The grammar of program and tectonics in this context shares the connotatively indeterminate and unstable aspects of language, which paradoxically is one of the stabilizing aspects of architecture that allows, for instance, the transformation of an old factory into new housing, or a Greek temple to articulate stone details that evoke an eidetic memory of wooden joinery.
Architecture and Resistance
By contrast the temple work in setting up a world, does not cause the material to disappear but rather causes it to come forth for the very first time and to come into the open region of the work’s world. The rock comes to bear and rest and so first becomes rock; metals come to glitter and shimmer, colors to glow, tones to sing, the word to say. All this comes forth as the work sets itself back into the massiveness and heaviness of stone, into the firmness and pliancy of wood, into the hardness and luster of metal into the brightening and darkening of color, into the clang of tone and into the naming power of the word.[10]
Heidegger contrasts “world” with “Earth,” the former being what we physically articulate and the latter the physical reality that stands in contrast or resistance to our articulations of the world. Articulation and resistance, in Heidegger’s thinking, combine to make meaning or more precisely to bring the Greek term Alethia, which can be translated as “truth,” “unconcealedness,” “disclosure,” or “bringing into presence.” In other words, articulation needs resistance to be meaningful. Artists are fully aware of this and have continued to use their respective physical medium(s) as the basis for their work. Architects, in contrast, have almost completely embraced the shift from physical media (paper, pencil, ink, wood, chipboard, etc.) to digital software, leaving behind resistance and focusing exclusively on articulation.
Buildings, in getting built, recover resistance, not in relation to articulation, but as a problem to be managed and “smoothed” away. The result is increasingly specialized and inflexible buildings devoid of the meaning that arises from articulation in conversation with resistance.
Digitally conceived buildings clad in synthetic materials are, conceptually, “forever” buildings, providing no or almost no allowance for the patinas of time (such as Wabi Sabi), and finally achieving what early European modernism dreamt about—an eternal present. An unconscious fear of aging, of deterioration, of decay, of change, motivates the erasure of the temporal dimension of buildings and with it the idea of building as a complex, evolving cultural project in which the past is tied to the future by the architectural language of program and tectonics. For example, the shift from wood to stone in Greek temples generated a new language of architecture that mediated and absorbed the constructive change from the past while providing a means of articulating architecture into the future. In short, tectonic and program grammar allows architecture to evolve with time, independently of its being prone to the obsolescence of “forever” technology.
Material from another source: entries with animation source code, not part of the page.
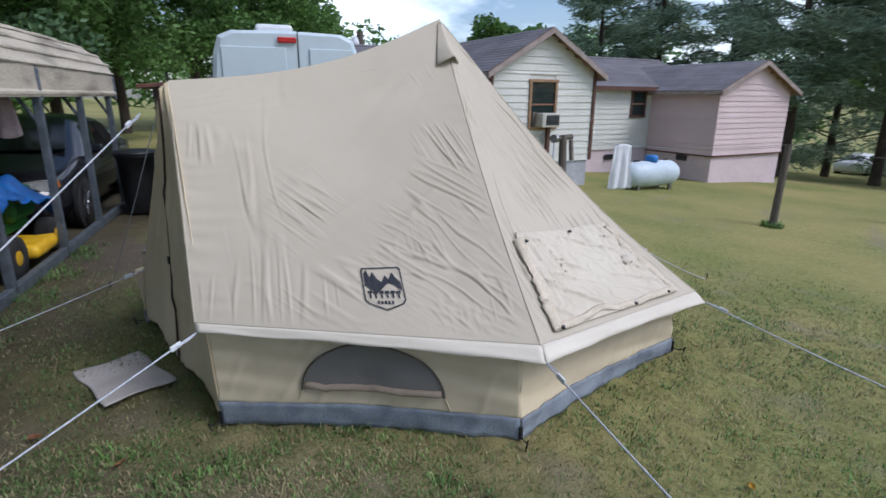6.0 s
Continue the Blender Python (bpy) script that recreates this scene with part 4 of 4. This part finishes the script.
def sash(parent, x0, x1, y, z0, z1, frame_mat, out=0.03):
    """A window with frame, two sashes, sill and panes in the wall facing +y."""
    w = part("window", box(B(), ((x0 + x1) / 2, y + 0.006, (z0 + z1) / 2), (x0 - x1, 0.008, z1 - z0)), DARK, parent, "dark sash window")
    for x in (x0, x1):
        part("jamb", box(B(), (x, y + out, (z0 + z1) / 2), (0.06, 0.06, z1 - z0 + 0.06), None, 0.004), frame_mat, w)
    for z in (z0, z1):
        part("rail", box(B(), ((x0 + x1) / 2, y + out, z), (x0 - x1 + 0.1, 0.07, 0.06), None, 0.004), frame_mat, w)
    part("meeting_rail", box(B(), ((x0 + x1) / 2, y + 0.025, (z0 + z1) / 2), (x0 - x1 - 0.06, 0.03, 0.04), None, 0.003), SOFFIT, w)
    for a, b in ((z0, (z0 + z1) / 2), ((z0 + z1) / 2, z1)):
        part("pane", box(B(), ((x0 + x1) / 2, y + 0.018, (a + b) / 2), (x0 - x1 - 0.05, 0.008, b - a - 0.05)), GLASS, w)
    return w


TAN_TRIM = mat("tan_window_trim", (0.36, 0.22, 0.12), (0.26, 0.16, 0.09), 9, 0.6, grain=0.15)
sash(A_wall, -WIN[0], -WIN[1], 0.0, WIN[2], WIN[3], TAN_TRIM)
sash(main, -2.87 - 3.78, -2.87 - 4.36, MY, 1.22, 1.98, TRIM)
ac = thing("window_air_conditioner", HOUSE @ pose(-1.43, 0.12, 1.13), "beige window air conditioner sitting in the house window", "air conditioner")
part("casing", box(B(), (0, 0, 0.15), (0.5, 0.4, 0.31), None, 0.015), mat("ac_beige", (0.55, 0.52, 0.45), (0.48, 0.45, 0.39), 6, 0.5, grain=0.06), ac)
part("grille", box(B(), (-0.04, 0.2, 0.15), (0.36, 0.02, 0.22), None, 0.004), BLACK_PLASTIC, ac, "dark rear grille")
for k in range(8):
    part("fin", box(B(), (-0.04, 0.212, 0.06 + k * 0.026), (0.34, 0.008, 0.006)), POST, ac)
part("side_curtain", box(B(), (0.29, -0.08, 0.17), (0.08, 0.03, 0.32), None, 0.004), WOOD_GREY, ac)
prop_post = thing("prop_post", HOUSE @ pose(-1.5, 0.12, -0.35), "brown timber post propping the window air conditioner", "post")
part("timber", box(B(), (0, 0, 0.74), (0.09, 0.09, 1.48), None, 0.008), TRIM, prop_post)

# side door of the cream wing with its stoop, rail and lamp
door = part("side_door", box(B(), (0.03, -1.51, 1.22), (0.05, 0.72, 1.62), None, 0.008), WHITE_PAINT, A_side, "white storm door with dark glass")
part("door_glass", box(B(), (0.06, -1.51, 1.55), (0.012, 0.44, 0.66), None, 0.004), GLASS, door)
part("door_glass", box(B(), (0.06, -1.51, 0.80), (0.012, 0.44, 0.56), None, 0.004), GLASS, door)
for y in (-1.89, -1.13):
    part("door_trim", box(B(), (0.035, y, 1.22), (0.06, 0.06, 1.68), None, 0.004), WHITE_PAINT, door)
part("door_handle", rod(B(), (0.08, -1.24, 1.15), (0.08, -1.24, 1.25), 0.012), STEEL, door)
part("porch_lamp", box(B(), (0.07, -1.0, 2.02), (0.1, 0.08, 0.1), None, 0.02), BLACK_PLASTIC, A_side, "black porch lamp")
part("meter_box", box(B(), (2.05, MY + 0.06, 1.72), (0.14, 0.08, 0.16), None, 0.015), WHITE_PAINT, main, "white flood lamp box")
stoop = thing("stoop", HOUSE @ pose(0.62, -1.5, -0.25), "concrete door stoop with a black handrail", "steps")
for k in range(3):
    part("step", box(B(), (0.0 + 0.27 * k, 0, 0.35 - 0.19 * k), (0.6, 1.0, 0.6 - 0.19 * k if k else 0.62), None, 0.012), CONCRETE, stoop)
for y in (-0.48, 0.48):
    rl = part("handrail", pipe(B(), [(-0.25, y, 1.5), (0.25, y, 1.5), (0.75, y, 1.05), (0.78, y, 0.7)], 0.018), BLACK_PLASTIC, stoop, "black iron handrail")
    for x in (-0.2, 0.0, 0.2):
        part("baluster", rod(B(), (x, y, 0.62), (x, y, 1.5), 0.01), BLACK_PLASTIC, rl)

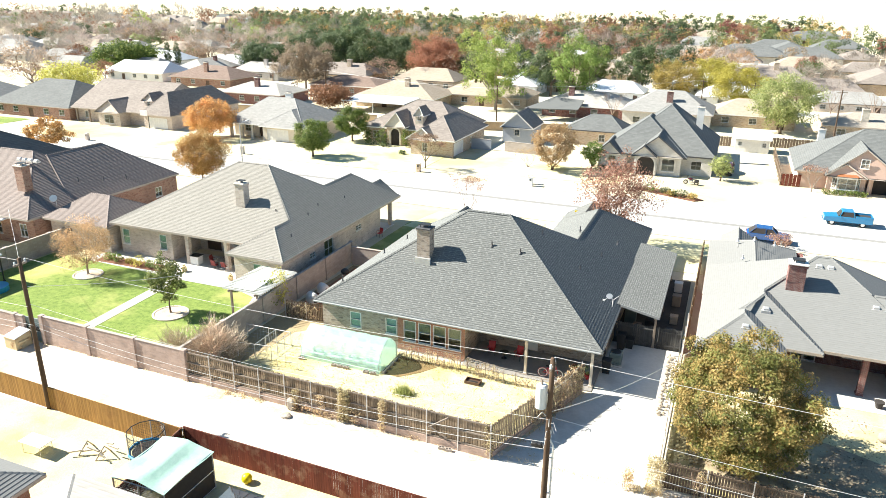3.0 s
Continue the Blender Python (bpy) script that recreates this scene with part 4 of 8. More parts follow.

Digital tools in and of themselves are not the problem; rather, the problem lies in the shift away from long-held values and understanding of architecture a shift those tools have subtly influenced.
As a cultural project, architecture has endured because its authenticity and meaning derives from the non-fixed relation between its symbolic and physical content, enabled by the interdependent grammar of tectonics and program. Contemporary academic discussions about program and tectonics show signs of resistance to the relentless technological logic of contemporary architecture: the cheeky pop-up; social- and environmental justice-framed programs; a yearning for the hand to be involved in making; the interest in biophilia; re-adoption of natural renewable materials; a return to craft and materiality; All these are, in themselves, critiques of the brittleness of technology and its inevitable and rapid obsolescence. Architecture has the latent capacity to reconcile technological advances with the human condition, to be guided by empathy and place specific conditions without ignoring data and technology. But that requires a return in many respects to timelessness and meaning, pre-modern values in which the grammar of program and tectonics play a central role. If from here on architecture can recover timelessness and meaning, it may turn out to be our discipline’s greatest value to culture, providing the record of and the means for society to understand the world as it is and to imagine it as it might be.